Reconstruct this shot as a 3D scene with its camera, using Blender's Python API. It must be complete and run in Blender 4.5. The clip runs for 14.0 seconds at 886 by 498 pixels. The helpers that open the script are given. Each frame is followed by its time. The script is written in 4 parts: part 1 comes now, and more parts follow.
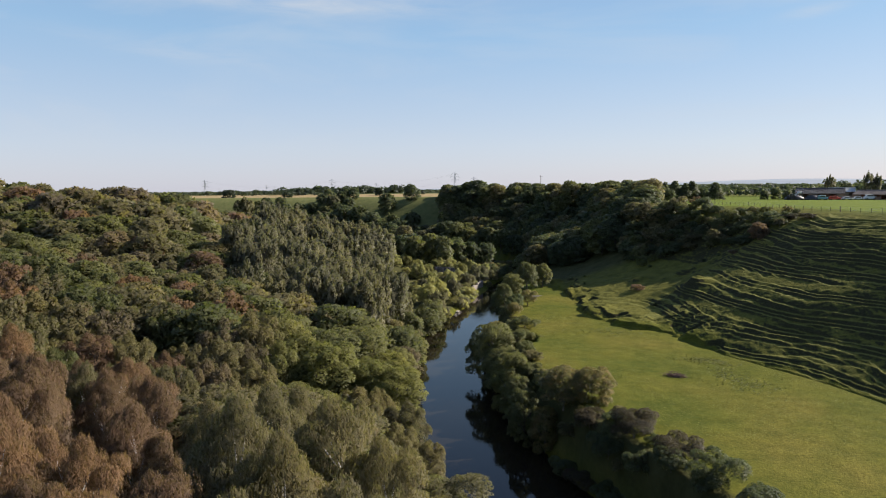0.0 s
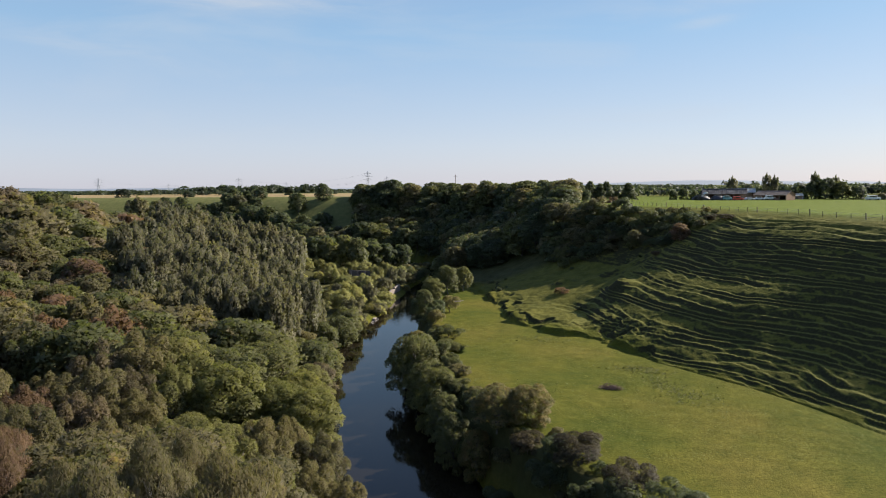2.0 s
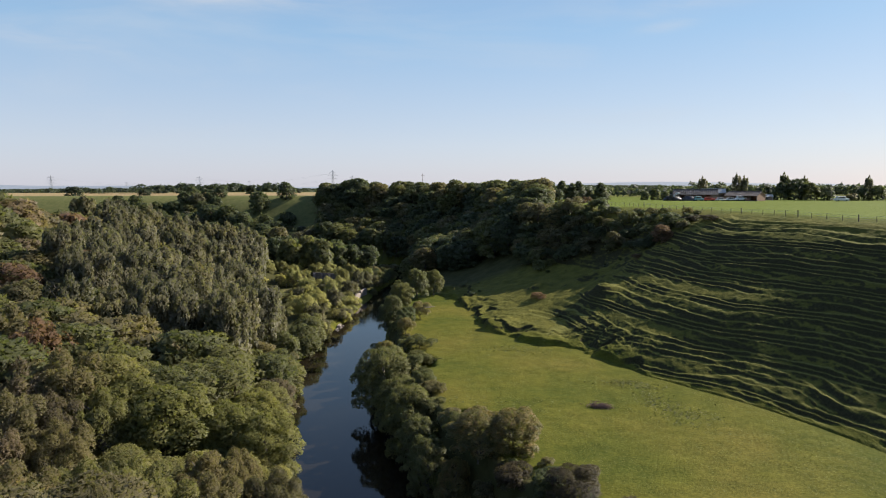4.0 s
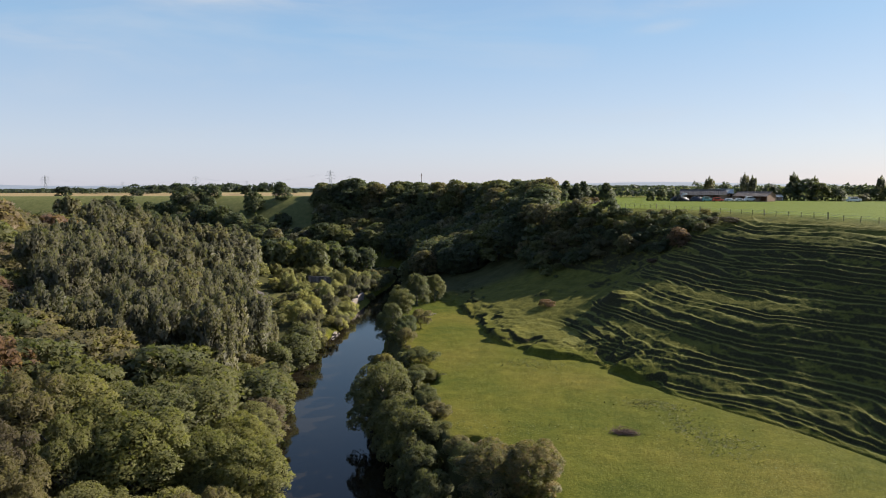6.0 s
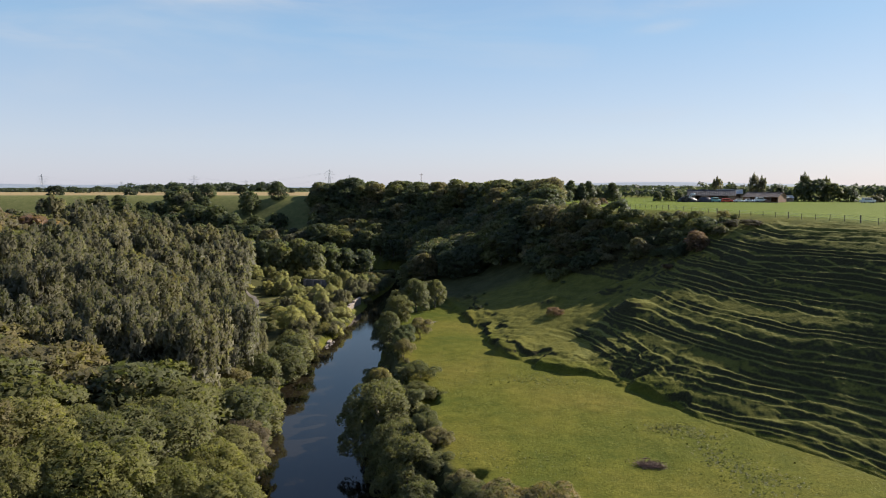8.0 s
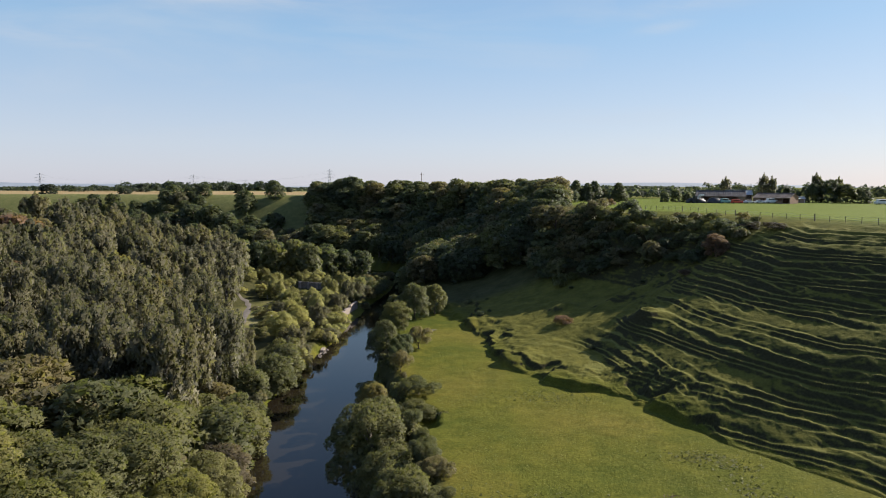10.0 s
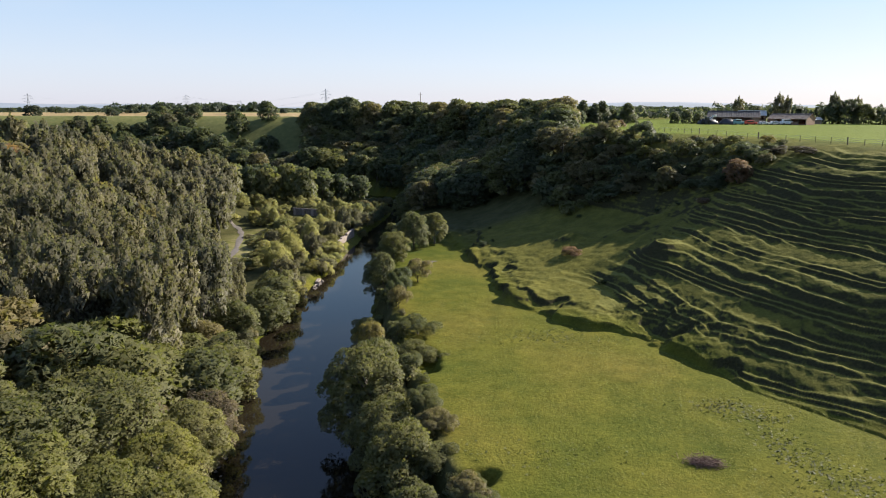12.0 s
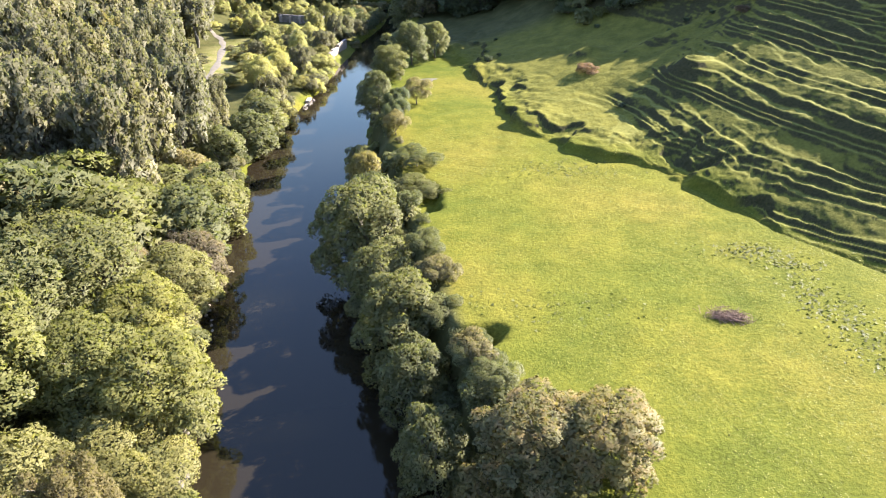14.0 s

* SET PROBLEM
Leave out the pictures and reproduce the rest of the listing exactly.

* RESULT OF THIS TASK
Reconstruct this shot as a 3D scene with its camera, using Blender's Python API. It must be complete and run in Blender 4.5. The clip runs for 14.0 seconds at 886 by 498 pixels. The helpers that open the script are given. Each frame is followed by its time. The script is written in 4 parts: part 1 comes now, and more parts follow.
0.0 s
2.0 s
4.0 s
6.0 s
8.0 s
10.0 s
12.0 s
14.0 s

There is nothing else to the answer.